Five years ago today I married the girl of my dreams, Felicity Marie Fenton (also know as myself). To celebrate this day, I've drafted up a new set of vows (see below) to add to the original vows first printed in our wedding album. Those can be seen HERE.
But first, I'd like to talk about something that happened to me last night.
I fell off my bike. It was a slow, clumsy fall, triggered by gravity and a heavy basket fixed to the front of my handlebars. I was leaving work, and as I was turning left onto 10th avenue, my tires, instead of gliding over the tram tracks as they usually do, wobbled inside the track. Down I went. And on the way I hit my head rather hard on the plastic bumper of a parked car. I stood from the fall, shaking, checking my helmet for any cracks and rotated my neck to make sure I hadn't injured it. Two young guys helped me off of the street onto the sidewalk and asked me if I was ok. I wasn't sure. I took a step forward and an agonizing pain seized my right knee. "Fuck" I said. "I think I really messed up my knee." The young guys brought over an orange plastic chair from the restaurant next door. I sat down and pulled up my pant leg to assess my knee. The knee cap was red and swelling into lumpy mess before my eyes. I told the young guys I'd be ok and they left. I tried to stand up from the chair and yowled like an animal. The pain consumed me. I thought about wild animals and what they do when they break bones (they usually die). I thought about how I was going to take care of Beckett while hobbling on one leg, my rapidly growing and demanding toddler. I thought about little things like making a cup of tea and putting on underpants, and how simple those things are when you have two working knees. I thought about all the people who hobble along every day of their lives and how that hobbling is their life.
A woman in scrubs approached and asked me if I needed anything. "Ice" I said. "And another chair to prop my leg up onto." She grabbed both for me from the restaurant next door and gently helped me out of my shoe and propped my leg up with ice on the chair. She said she had to get back to work at the Vet's office, but assured me she wouldn't leave if I needed her. I told her I'd be fine, that my husband would come and get me. I felt like I couldn't thank her enough and wanted to get her address and send her a gift certificate to a chocolate sauna. But I was too sore and she was in a hurry.
I called Michael. When he answered I began to cry. "I fell off my bike and fucked up my knee. I think it's smashed. My knee is smashed."
Four hours later, after watching random strangers talk about their ailments in the emergency room, I learned that my kneecap was indeed broken. "You have a fractured patella honey." The sweet-faced doctor told me.
And so here I am on the marriage anniversary to myself, more obviously in two parts. Ass in one chair and heavily wrapped leg in another. The ass-in-chair part of me is mostly healthy and content and the leg-in-chair part of me is gimping along, sometimes fearfully. Two parts making up the balanced and blissful union that is life.
Now for the vows:
I will remind you when you are thinking too much about things that don't exist in the moment.

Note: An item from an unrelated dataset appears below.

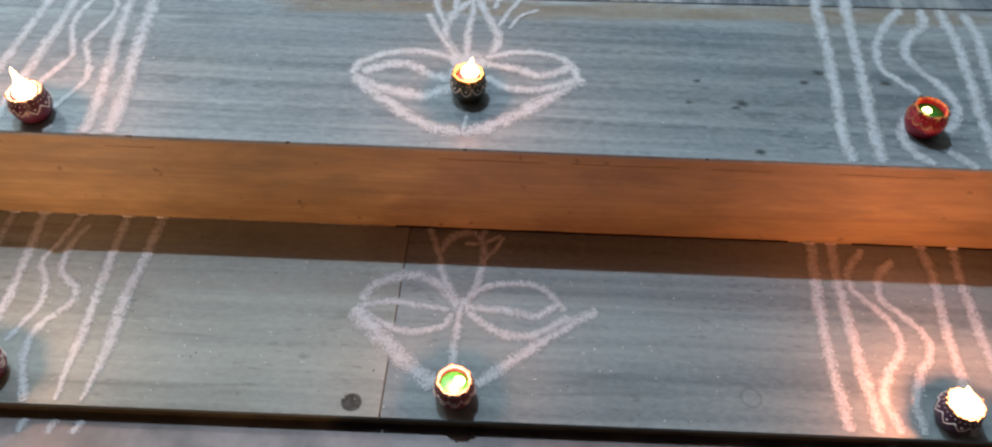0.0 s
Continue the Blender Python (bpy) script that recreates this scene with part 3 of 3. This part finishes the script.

When you stub your toe on the cat in the middle of the night I'll make sure to bring you an ice pack.
When you need space for yourself I will carve it out and give it to you, even if that space is in a plastic bucket, in a dollhouse or in a hotel room in Tokyo.
I will honor your need to create and root you on with the most magnificent pom-poms.
I will help you simplify your life. I'll clean your closet, cook you food from the garden and spend less of your cash on crap you don't need.
I'll persuade you to have fun when you have to file your taxes or clean the gunk out of the bottom drawer in the fridge.
I'll help you remember what is most important.
I'll teach you how to dance using only one leg.
I won't judge you for sitting and watching television about budding fashion designers on the internet.
I'll love all of you without expectations or conditions. I'll love the in-between part of your toes as they dry and crack and produce that smell that reminds you of smoked gouda. I'll love the back of your hair despite how messy it may be. I'll love your bottom lip every time it gets a cold sore. I'll love your ear wax. I'll love your knees - especially the right one.